Some amount of inconsistency is the nature of the beast with pinball– there’s a huge number of moving parts in every game. There’s constant friction from a fairly heavy metal ball bearing flying at decent velocities along a sheet of waxed plywood. Many players probably notice the conditions of the same table change over the course of a single session, as heat from lights and coils builds up and changes the temperature and humidity inside the game, just slightly enough to make the game behave differently from ball to ball. Maybe that sounds like mumbo-jumbo, but I see it all the time on guitars– you can have it in tune backstage, and as soon as it’s under the heat of stage lights, see it go out of tune again– and that’s a much smaller chunk of wood and metal with a lot less going on than a pinball machine!
Most players just come to accept that the same table can be playing differently from day to day, that there’s going to be wear-and-tear, that even two identical games can feel radically differently on different sites, and etc; but is it too much to expect that the games we play seriously be kept tuned up at least as well as possible for what that particular game is capable of? I for one am a long way from being a competitive tournament player. But I still feel serious enough about my game that I would like to get there, sooner rather than later. It takes years of practice to become an A player– but if you’ve ever done anything seriously, from sports to music to cooking to art, you know that the tools you use and the environment you practice in makes all the difference in how and how quickly you develop. Read the rest of this entry »
Tiffany’s Diner is located in a small, blue-collar suburb of Saint Louis named Maplewood. My Grandmother used to live down the street from Tiffany’s back when it was called Morgan’s. It’s a classic 50’s diner, not some modern throwback, and the only 24-hour restaurant within a huge radius. It is, and always has been, employed by an army of trash-talking no-bullshit-taking kick-your-face-in Grandma’s.
This dialogue is typical of a trip to Tiffany’s:
Grandma: Sit your ass down and get your order ready before I kick-the-bucket and take you with me. And don’t you goddamn dare order the special.
Customer: Where should I sit?
Grandma: You think I give a shit where you sit? Don’t make me jump over this bar and beat you with a spatula. I may look old but I’ll still knock some teeth out before you get a hold of me.
Customer: Okay, sorry. I’ll have a slinger with a hamburger patty.
Grandma: You’ll get whatever I goddamn give you. Don’t think I won’t rip this ticket up. Keep your goddamn mouth shut while you wait, too, I’m sick of hearing every asshole in this city run their stupid jabberjaw.
Customer: Okay, sorry.
This goes on all day and night. People keep coming back for more abuse to their egos and large intestines. The only thing meaner than the service at Tiffany’s Diner is the pinball machine in the corner: a 1980 Bally Viking. Legend has it that the owners bought this solid state machine new and it hasn’t moved since. I’m not sure if it is an epoxy job or just softening linoleum, but Viking is glued to the floor. In the twelve or so years that I’ve been playing Viking I have never managed to slide it even a meager centimeter.

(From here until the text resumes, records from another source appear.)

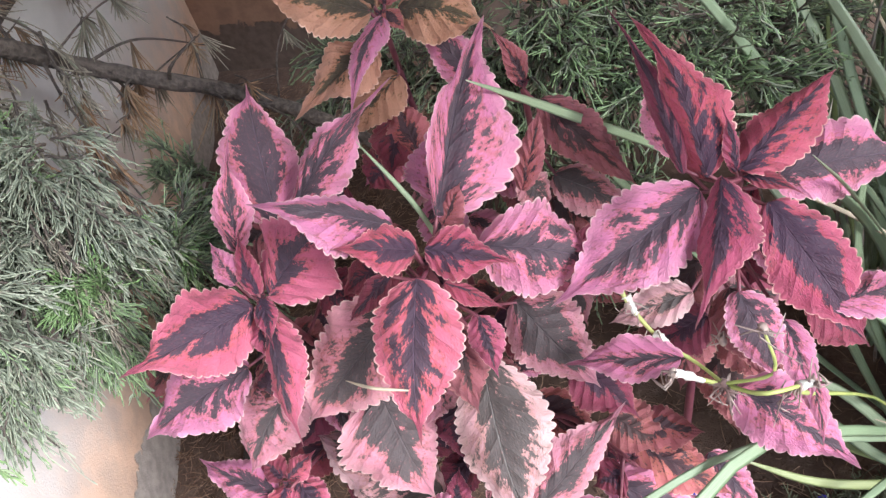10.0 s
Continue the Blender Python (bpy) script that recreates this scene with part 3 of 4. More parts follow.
shoot.leaf("mid", (0.187, 0.336, 0.275), (0.226, 0.288, 0.243), 0.018, 0.020, dark=0.50, tail=0.2)
shoot.leaf("mid", (0.131, 0.309, 0.275), (0.157, 0.265, 0.238), 0.017, 0.016, dark=0.30)
shoot.leaf("mid", (0.158, 0.306, 0.262), (0.176, 0.273, 0.232), 0.014, 0.014, dark=0.30)
shoot.leaf("rust", (0.126, 0.343, 0.322), (0.182, 0.333, 0.315), 0.018, 0.021, dark=0.35)
shoot.leaf("mid", (0.099, 0.267, 0.280), (0.112, 0.213, 0.250), 0.016, 0.017, dark=0.30)
shoot.leaf("deep", (0.112, 0.308, 0.310), (0.085, 0.302, 0.300), 0.017, 0.017, dark=0.4)
shoot.leaf("brown", (0.108, 0.351, 0.330), (0.152, 0.324, 0.310), 0.024, 0.024, dark=0.4)
shoot.bud((0.118, 0.306, 0.335))
shoot.fill(6, 0.16, 0.26, 71)

root = thing("coleus_plant", "coleus with coral-red young leaves and pink-edged dark older leaves", "coleus", "coleus plants in the bed")
shoot = Shoot(root, [(-0.120, 0.470, 0.000), (-0.126, 0.436, 0.278), (-0.131, 0.363, 0.512)], 0.0055)
shoot.leaf("young", (-0.139, 0.360, 0.512), (-0.233, 0.312, 0.508), 0.029, 0.038, dark=0.45, tail=0.24, bow=0.03)
shoot.leaf("young", (-0.124, 0.361, 0.520), (-0.061, 0.388, 0.563), 0.037, 0.031, dark=0.28, peak=0.42)
shoot.leaf("crimson", (-0.131, 0.361, 0.522), (-0.142, 0.401, 0.552), 0.009, 0.009, dark=0.50)
shoot.leaf("crimson", (-0.130, 0.361, 0.519), (-0.120, 0.324, 0.503), 0.009, 0.009, dark=0.80, tail=0.26)
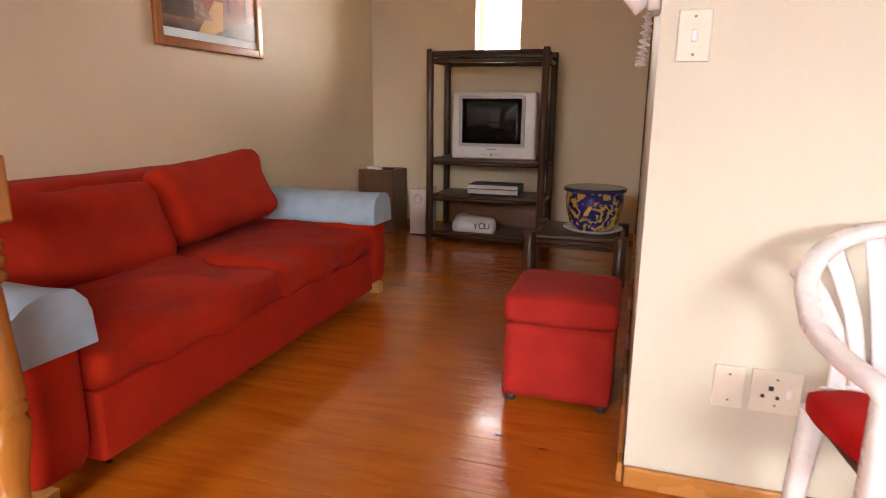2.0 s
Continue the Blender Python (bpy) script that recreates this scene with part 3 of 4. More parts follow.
window("window_1", 1.085, 2.615, 0.93, 2.07, NY + 0.085, "y", 1.78, (0, 1.49))
window("window_2", 5.5, 6.7, 0.89, 2.03, NY + 0.085, "y", 6.0, (0, 1.45))
window("window_3", 1.85, 2.65, 0.87, 1.88, EX + 0.10, "x", 2.34, (1, 1.30))
w4 = window("window_4", -1.4, -1.015, 1.50, 2.03, NA + 0.16, "y")
for i in range(3):
    part("glazing_bar", box(B(), -1.36, -1.055, NA + 0.145, NA + 0.155, 1.62 + 0.125 * i, 1.628 + 0.125 * i), WINFRAME, w4)
for nm, q in (("window_sill_1", (1.07, 2.63, NY - 0.015, NY + 0.055, 0.908, 0.93)), ("window_sill_2", (5.48, 6.72, NY - 0.015, NY + 0.055, 0.868, 0.89)), ("window_sill_3", (EX - 0.015, EX + 0.07, 1.83, 2.67, 0.85, 0.87))):
    structure(nm, box(B(), *q, 0.006, 2), WINFRAME, "white painted window sill", "window sill")


def blind(label, a0, a1, z0, z1, plane, axis, tilt, pitch=0.025):
    b = thing("venetian_blind", label, "blind", group="window blinds")

    def bar(nm, c, d, t, material):
        q = (a0, a1, plane - t, plane + t, c, d) if axis == "y" else (plane - t, plane + t, a0, a1, c, d)
        part(nm, box(B(), *q, 0.003, 1), material, b)
    bar("headrail", z1 - 0.028, z1, 0.014, WINFRAME)
    bar("bottom_rail", z0, z0 + 0.014, 0.012, SLAT)
    bm = B()
    n = 5
    cols = []
    for k in range(n):
        s = -0.0135 + 0.027 * k / (n - 1)
        h = 0.003 * (1 - (s / 0.0135) ** 2)
        p, q = s * math.cos(tilt) - h * math.sin(tilt), s * math.sin(tilt) + h * math.cos(tilt)
        e0, e1 = ((a0 + 0.004, p, q), (a1 - 0.004, p, q)) if axis == "y" else ((p, a0 + 0.004, q), (p, a1 - 0.004, q))
        cols.append((bm.verts.new(e0), bm.verts.new(e1)))
    for c, d in zip(cols, cols[1:]):
        f = bm.faces.new((c[0], c[1], d[1], d[0]))
        f.smooth = True
    me = bpy.data.meshes.new("slat")
    bm.to_mesh(me)
    bm.free()
    me.materials.append(SLAT)
    z = z1 - 0.035
    while z > z0 + 0.02:
        s = new("slat", me)
        s.parent = b
        s.location = (0, plane, z) if axis == "y" else (plane, 0, z)
        z -= pitch
    for k in (0.2, 0.8):
        a = a0 + (a1 - a0) * k
        q = (a - 0.001, a + 0.001, plane - 0.016, plane - 0.0145, z0, z1) if axis == "y" else (plane - 0.016, plane - 0.0145, a - 0.001, a + 0.001, z0, z1)
        part("cord", box(B(), *q), WINFRAME, b)
    return b


blind("closed cream venetian blind filling the bedroom window", 1.10, 2.60, 0.945, 2.062, NY + 0.025, "y", radians(-60), 0.0225)
blind("lowered white venetian blind over the far bedroom window", 5.51, 6.69, 0.99, 2.02, NY + 0.025, "y", radians(-50), 0.0225)
blind("half-raised white venetian blind in the far bedroom", 1.86, 2.64, 1.53, 1.87, EX + 0.02, "x", radians(-40), 0.0225)

PALEBRICK = Nodes("weathered_outdoor_brick", 0.9)
_t = PALEBRICK.node("TexBrick")
_g = PALEBRICK.node("SeparateXYZ")
_c = PALEBRICK.node("CombineXYZ")
PALEBRICK.put(_g.inputs[0], PALEBRICK.node("TexCoord").outputs["Object"])
PALEBRICK.put(_c.inputs[0], _g.outputs[1]), PALEBRICK.put(_c.inputs[1], _g.outputs[2])
PALEBRICK.put(_t.inputs["Vector"], _c.outputs[0])
for _k, _q in (("Color1", (0.34, 0.27, 0.22)), ("Color2", (0.26, 0.20, 0.16)), ("Mortar", (0.42, 0.39, 0.35)), ("Scale", 1.0), ("Mortar Size", 0.008), ("Brick Width", 0.23), ("Row Height", 0.085)):
    PALEBRICK.put(_t.inputs[_k], _q)
PALEBRICK = PALEBRICK.color(_t.outputs["Color"]).mat
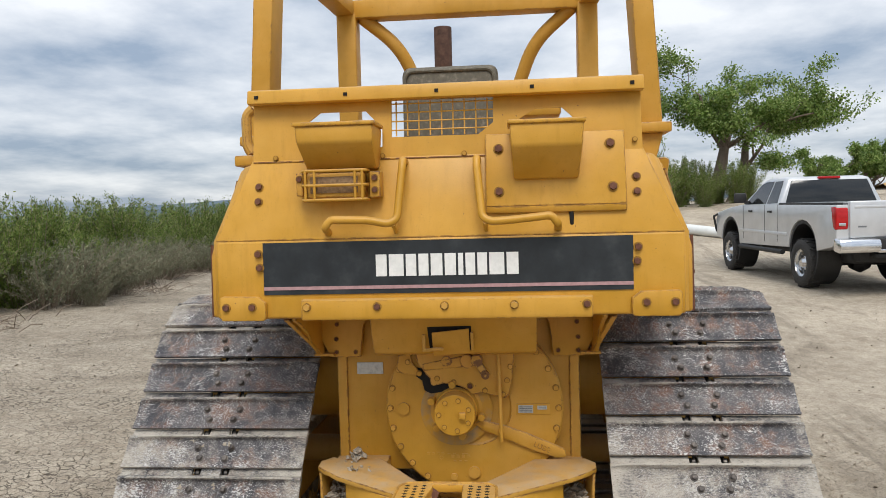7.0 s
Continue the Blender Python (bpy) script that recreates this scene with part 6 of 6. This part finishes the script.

What makes this game the most ruthless pin alive is the tilt sensor. It cannot be bumped, shaken, swayed or prodded in any way, shape or form without the flippers going flatline, the lights going out, the ball draining and the speakers playing a monotone noise like a dialtone. It has always had the same high score: 787,000 without initials; no doubt the work of some unknown ripper who faded into the night. The replay is 270,000, a feat which I have accomplished less than five times in over a thousand games. That same statistic applies to extra balls, too.
Viking is also one of the only machines I’ve played where it is common to play an entire game without hitting the metal ball with a flipper. When you plunge the ball it bounces around some bumpers at the top before it falls into a saucer. On the wrong day, at the wrong time, this saucer will kick the ball out, it will fall through a spinner and b-line straight down the toilet every single time. Try to save it with a slap save and a nudge: Tilt. Playing Viking on a day like this is maddening.
Viking’s saving grace is its discounted rate. For 50 cents Viking will offer you not 2, but 3 credits, thus making it the world’s cheapest pinball machine. It has a beautiful backglass full of crazy fighting Norseman, beer, weapons and busty wenches. And it has some really difficult shots, like a lane above the left flipper with four drop targets and bullseye at the end of it, and another playfield target worth fifty-thousand only when a random siren is going off.
Maplewood is somewhat of a haven for pinball, there is a perfect Shadow at the Laundromat next to a nice Roadshow. The bowling alley has a really loose and fun World Cup Soccer, and another Laundromat has Harlem Globetrotters and Addam’s Family. The pool hall has a nice No Good Gophers, too. But somehow, when I visit home, I always find myself back at Tiffany’s diner, taking a one load of bullshit from some geriatric hooker working a flattop grill, and another, bigger load of bullshit from Viking.